This article is reprinted with permission from TreppTalk.

Trepidation regarding the suburban office market has risen in recent years as a number of the country’s largest corporations have fled their suburban headquarters for urban office space. A number of firms have relocated from suburban Chicago to downtown offices, and the Connecticut suburbs have lost a number of corporations to Boston and New York City.

Millennials are thought to be the driving force behind this migration as companies continue to find top talent in larger, urban environments. Businesses want to either hire or sell to millennials, which is why more firms are beginning to relocate from secluded, traditional suburban office parks to more modern office space in cities where millennials prefer to live.

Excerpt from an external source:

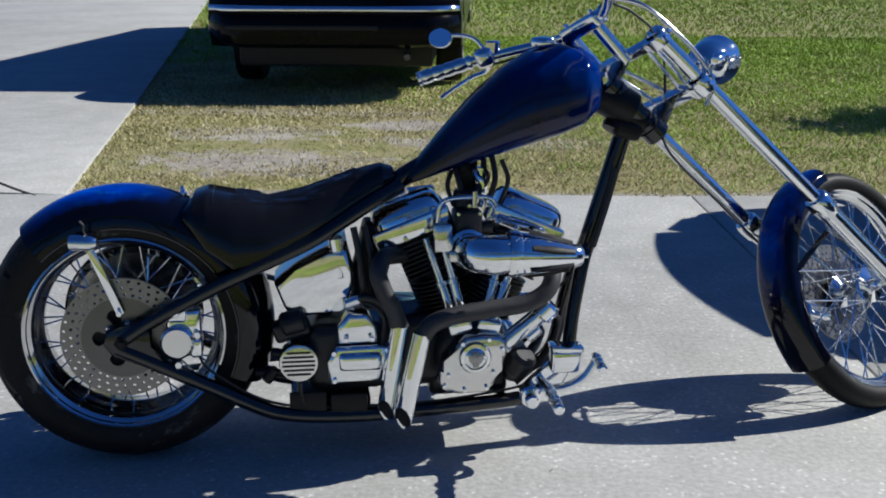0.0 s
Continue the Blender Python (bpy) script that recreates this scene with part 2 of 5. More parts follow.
def concrete_material():
    m, nt, p = nodes_of("weathered_concrete")
    broad, mid, fine = noise_of(nt, 0.55, 4.0), noise_of(nt, 4.5, 6.0), noise_of(nt, 60.0, 5.0)
    a = ramp(nt, broad.outputs[0], [(0.3, (0.42, 0.415, 0.39)), (0.7, (0.52, 0.515, 0.49))])
    b = ramp(nt, mid.outputs[0], [(0.32, (0.88, 0.88, 0.87)), (0.6, (1.0, 1.0, 1.0))])
    c = ramp(nt, fine.outputs[0], [(0.3, (0.78, 0.78, 0.77)), (0.65, (1.05, 1.05, 1.04))])
    col = mixed(nt, 1.0, mixed(nt, 1.0, a.outputs[0], b.outputs[0], "MULTIPLY"), c.outputs[0], "MULTIPLY")
    tc = nt.nodes.new("ShaderNodeTexCoord")
    v = add(nt, "ShaderNodeTexVoronoi", Scale=38.0)
    nt.links.new(tc.outputs["Object"], v.inputs["Vector"])
    lim = nt.nodes.new("ShaderNodeMath")
    lim.operation = "MULTIPLY_ADD"
    nt.links.new(mid.outputs[0], lim.inputs[0])
    lim.inputs[1].default_value, lim.inputs[2].default_value = 0.55, -0.10
    fl = nt.nodes.new("ShaderNodeMath")
    fl.operation = "LESS_THAN"
    nt.links.new(v.outputs["Distance"], fl.inputs[0])
    nt.links.new(lim.outputs[0], fl.inputs[1])
    flecks = mixed(nt, fl.outputs[0], col, mixed(nt, 0.55, col, (0.74, 0.73, 0.70)))
    dots = add(nt, "ShaderNodeTexVoronoi", Scale=5.0)
    nt.links.new(tc.outputs["Object"], dots.inputs["Vector"])
    pit = ramp(nt, dots.outputs["Distance"], [(0.010, (1, 1, 1)), (0.022, (0, 0, 0))])
    spotted = mixed(nt, pit.outputs[0], flecks, (0.13, 0.125, 0.11))

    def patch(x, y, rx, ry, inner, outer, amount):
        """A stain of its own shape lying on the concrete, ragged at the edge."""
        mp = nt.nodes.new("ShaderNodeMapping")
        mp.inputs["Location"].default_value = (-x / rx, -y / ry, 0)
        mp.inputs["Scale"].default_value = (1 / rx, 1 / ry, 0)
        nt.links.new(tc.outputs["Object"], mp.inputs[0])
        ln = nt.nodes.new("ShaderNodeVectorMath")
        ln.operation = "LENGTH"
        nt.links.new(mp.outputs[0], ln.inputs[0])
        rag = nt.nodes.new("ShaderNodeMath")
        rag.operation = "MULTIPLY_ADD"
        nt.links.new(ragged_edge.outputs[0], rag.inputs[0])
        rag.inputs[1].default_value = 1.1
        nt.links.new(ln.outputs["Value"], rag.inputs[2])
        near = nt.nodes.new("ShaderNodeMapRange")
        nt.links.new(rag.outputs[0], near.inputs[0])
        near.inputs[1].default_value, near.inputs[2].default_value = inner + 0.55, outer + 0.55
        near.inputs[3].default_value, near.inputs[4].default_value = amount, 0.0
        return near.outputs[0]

    ragged_edge = noise_of(nt, 9.0, 6.0, 0.65)
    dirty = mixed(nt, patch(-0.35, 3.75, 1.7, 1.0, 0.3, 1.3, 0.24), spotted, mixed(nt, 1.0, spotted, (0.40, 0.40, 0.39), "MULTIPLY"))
    for x, y, rx, ry, amount in ((1.72, 1.02, 0.09, 0.05, 0.8), (2.12, 1.33, 0.10, 0.05, 0.8), (2.35, 1.40, 0.08, 0.04, 0.7), (2.75, 1.62, 0.35, 0.20, 0.8), (1.20, 1.48, 0.05, 0.03, 0.5)):
        dirty = mixed(nt, patch(x, y, rx, ry, 0.4, 1.1, amount), dirty, (0.055, 0.052, 0.048) if x > 1.5 else (0.26, 0.21, 0.13))
    for x, y, rx, ry in ((-0.30, 2.86, 0.10, 0.022), (-0.42, 2.835, 0.07, 0.03), (0.62, 4.05, 0.10, 0.28), (0.45, 3.75, 0.05, 0.24)):
        dirty = mixed(nt, patch(x, y, rx, ry, 0.2, 1.0, 0.45 if y < 3 else 0.2), dirty, (0.66, 0.65, 0.62))
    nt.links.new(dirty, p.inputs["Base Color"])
    p.inputs["Roughness"].default_value = 0.78
    p.inputs["Specular IOR Level"].default_value = 0.35
    bp = add(nt, "ShaderNodeBump", Strength=0.45, Distance=0.004)
    nt.links.new(fine.outputs[0], bp.inputs["Height"])
    nt.links.new(bp.outputs[0], p.inputs["Normal"])
    return m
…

On the other hand, many in the industry argue that the suburban office market is actually showing signs of strength and growth potential. For one thing, rent for Class A suburban office space is typically half that of similar space in central business districts. National Real Estate Investor observes that some large companies—especially tech giants like Google, Facebook, and Apple—continue to lure young talent to the suburbs with creative office campuses that provide a number of amenities, along with greater housing affordability.

Trepp data indicate that suburban and urban office properties behind commercial mortgage–backed securities (CMBS) loans have comparable occupancy levels, though the gap has widened in 2017. Average occupancy has been hovering just below the 90 percent mark for both subsectors over the past three years. On average, urban offices are 89.6 percent occupied, with suburban offices lagging that number by a half percentage point in July. However, the suburban office subsector has a substantially higher percentage of loans in distress, which may reinforce the idea that tenant migration toward urban offices is becoming a nationwide trend.

In 2016, suburban office securitizations accounted for 34.1 percent of total office issuance. So far this year, suburban office allocation has represented just 26.4 percent of the sector’s issuance. New issuance for suburban offices reached $3.2 billion in the first half of the year, up 43 percent from a year earlier.

According to Trepp data, office CMBS debt carries one of the highest distressed volumes among all major property types in recent years. Within the office sector, urban office loans are outperforming, while suburban offices carry the highest percentage of distressed debt.

The suburban office subsector carries a notably high delinquency rate of 13.3 percent, while the reading for the broader office sector is currently 7.24 percent. In comparison, the delinquency rate for all U.S. CMBS loans was 5.49 percent in July. The difference between the suburban office delinquency rate and that of the broader office sector has been nearly 5 percent or higher since the start of the wall of maturities in 2015.